--- Start Collected data ---

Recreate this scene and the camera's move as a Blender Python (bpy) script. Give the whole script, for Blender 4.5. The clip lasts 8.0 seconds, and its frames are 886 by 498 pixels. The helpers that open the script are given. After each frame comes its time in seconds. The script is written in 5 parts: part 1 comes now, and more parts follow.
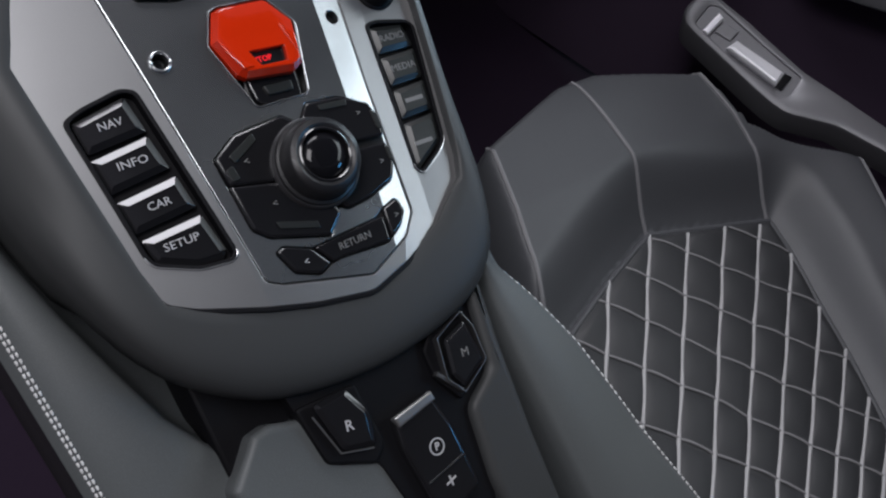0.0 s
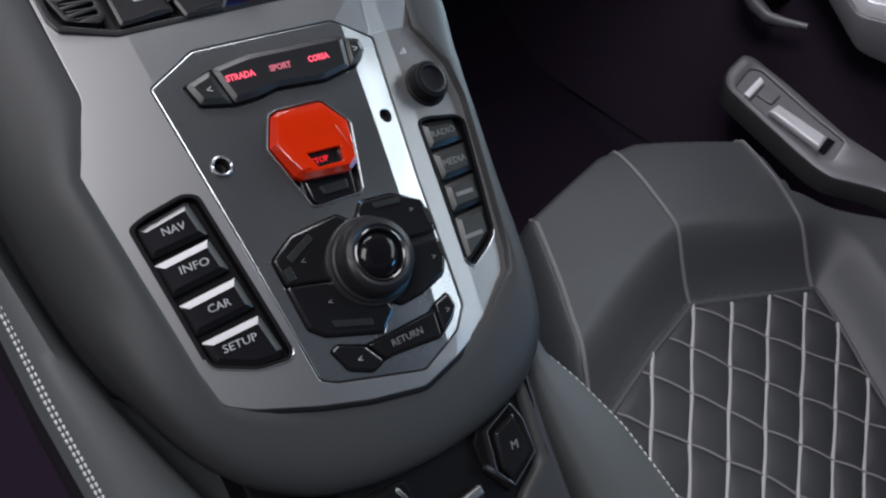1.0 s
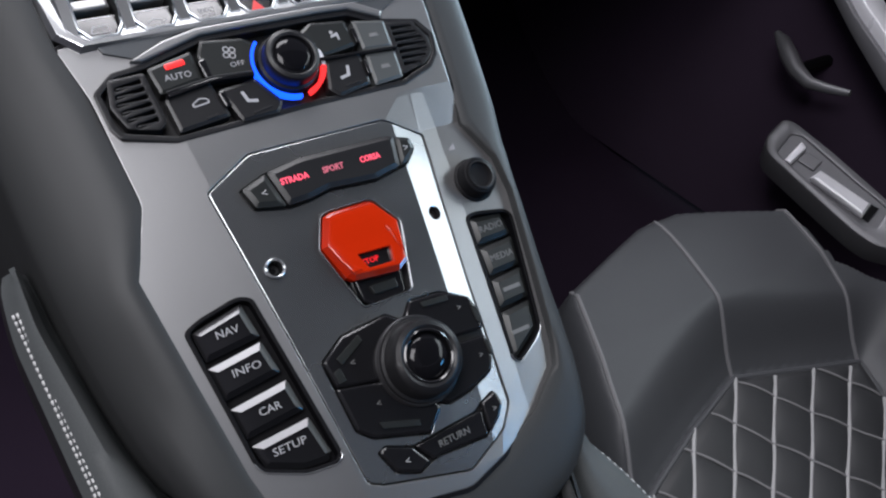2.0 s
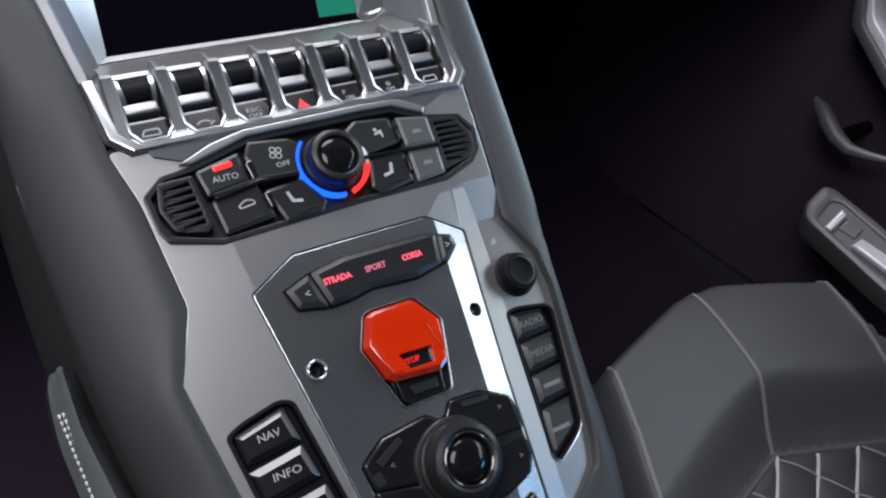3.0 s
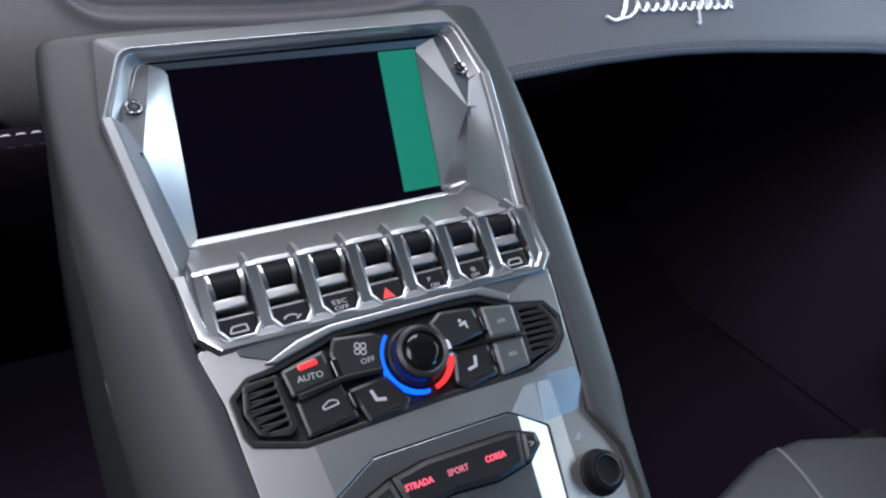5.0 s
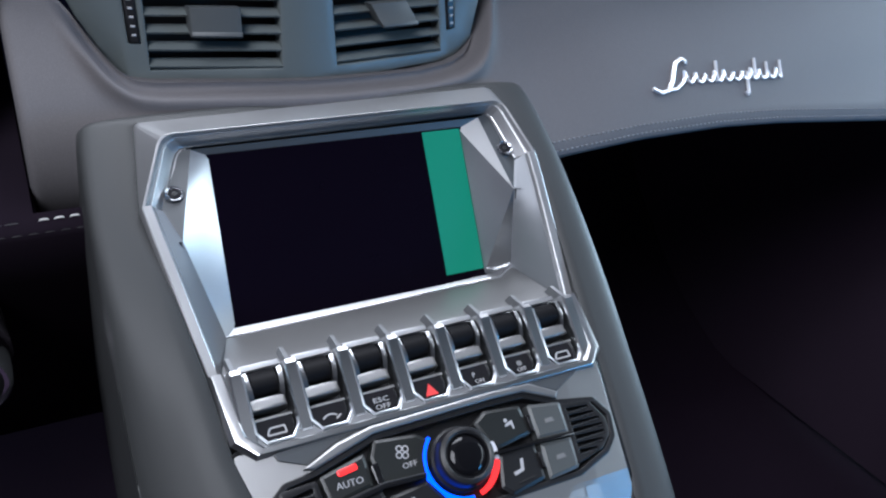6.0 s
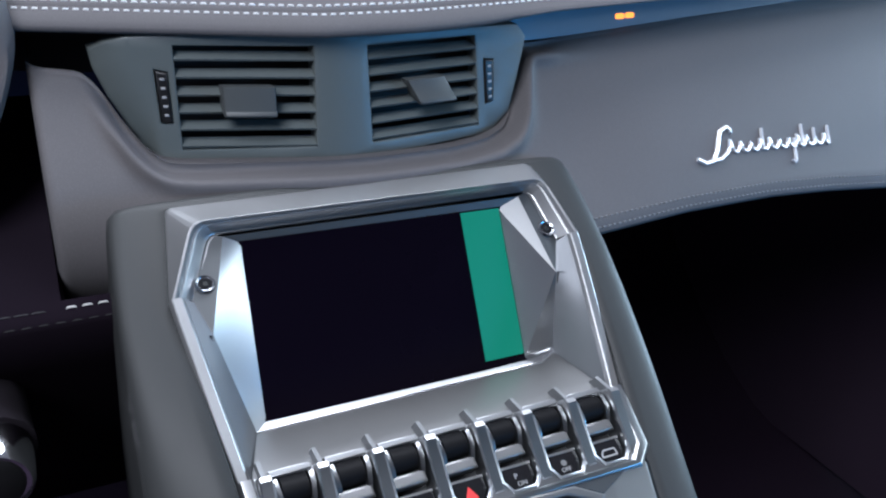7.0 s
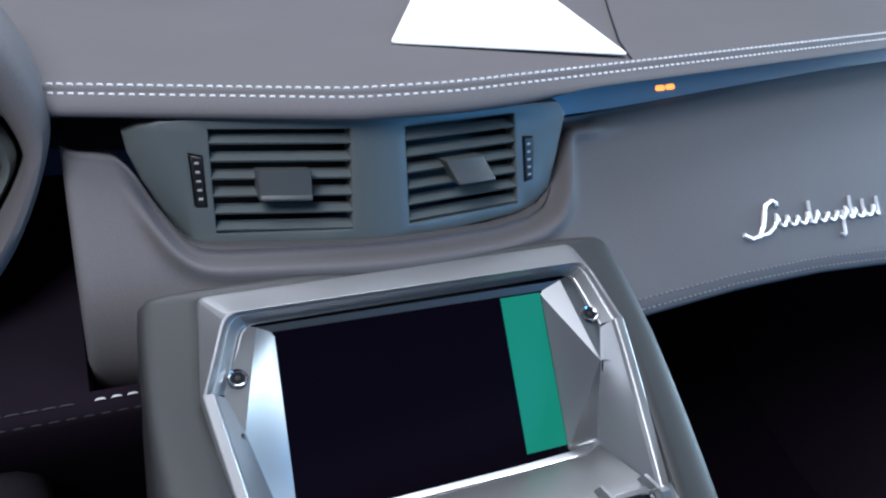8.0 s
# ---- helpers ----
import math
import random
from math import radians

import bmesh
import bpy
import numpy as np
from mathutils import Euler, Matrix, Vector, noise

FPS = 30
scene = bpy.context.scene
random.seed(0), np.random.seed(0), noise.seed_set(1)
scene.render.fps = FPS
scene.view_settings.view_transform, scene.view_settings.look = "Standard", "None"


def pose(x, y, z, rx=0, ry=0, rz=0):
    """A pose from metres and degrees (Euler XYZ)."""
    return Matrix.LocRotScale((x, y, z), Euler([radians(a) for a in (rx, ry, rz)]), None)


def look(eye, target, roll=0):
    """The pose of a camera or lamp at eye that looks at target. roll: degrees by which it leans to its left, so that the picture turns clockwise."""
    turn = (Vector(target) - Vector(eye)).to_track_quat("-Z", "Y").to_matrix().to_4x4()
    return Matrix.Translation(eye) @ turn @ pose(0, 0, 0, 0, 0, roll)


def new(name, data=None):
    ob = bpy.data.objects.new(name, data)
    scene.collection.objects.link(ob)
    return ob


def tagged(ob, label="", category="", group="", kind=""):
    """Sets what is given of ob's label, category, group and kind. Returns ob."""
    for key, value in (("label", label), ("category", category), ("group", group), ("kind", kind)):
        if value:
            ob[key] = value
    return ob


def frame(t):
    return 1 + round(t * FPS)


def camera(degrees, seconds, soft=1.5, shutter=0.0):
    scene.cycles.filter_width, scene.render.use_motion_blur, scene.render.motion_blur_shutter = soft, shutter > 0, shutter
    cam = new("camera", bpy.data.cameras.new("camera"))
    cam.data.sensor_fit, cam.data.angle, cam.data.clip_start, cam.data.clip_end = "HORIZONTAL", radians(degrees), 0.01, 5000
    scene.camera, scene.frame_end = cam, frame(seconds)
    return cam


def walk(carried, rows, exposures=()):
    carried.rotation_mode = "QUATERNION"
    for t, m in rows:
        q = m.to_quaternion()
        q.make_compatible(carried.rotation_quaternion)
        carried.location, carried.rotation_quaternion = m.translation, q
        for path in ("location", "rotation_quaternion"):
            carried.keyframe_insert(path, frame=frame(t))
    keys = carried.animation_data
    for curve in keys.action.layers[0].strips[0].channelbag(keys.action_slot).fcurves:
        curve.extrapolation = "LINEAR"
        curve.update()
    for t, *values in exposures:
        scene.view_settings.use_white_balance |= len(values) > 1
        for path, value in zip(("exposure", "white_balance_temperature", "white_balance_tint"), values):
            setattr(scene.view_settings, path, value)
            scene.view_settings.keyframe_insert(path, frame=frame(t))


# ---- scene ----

--- End Collected data ---

* Exercise objective
Leave out the pictures, then repeat the listing above exactly from its first line to the line with "pose from metres", inclusive.

* Response for this exercise
Recreate this scene and the camera's move as a Blender Python (bpy) script. Give the whole script, for Blender 4.5. The clip lasts 8.0 seconds, and its frames are 886 by 498 pixels. The helpers that open the script are given. After each frame comes its time in seconds. The script is written in 5 parts: part 1 comes now, and more parts follow.
0.0 s
1.0 s
2.0 s
3.0 s
5.0 s
6.0 s
7.0 s
8.0 s
# ---- helpers ----
import math
import random
from math import radians

import bmesh
import bpy
import numpy as np
from mathutils import Euler, Matrix, Vector, noise

FPS = 30
scene = bpy.context.scene
random.seed(0), np.random.seed(0), noise.seed_set(1)
scene.render.fps = FPS
scene.view_settings.view_transform, scene.view_settings.look = "Standard", "None"


def pose(x, y, z, rx=0, ry=0, rz=0):
    """A pose from metres and degrees (Euler XYZ)."""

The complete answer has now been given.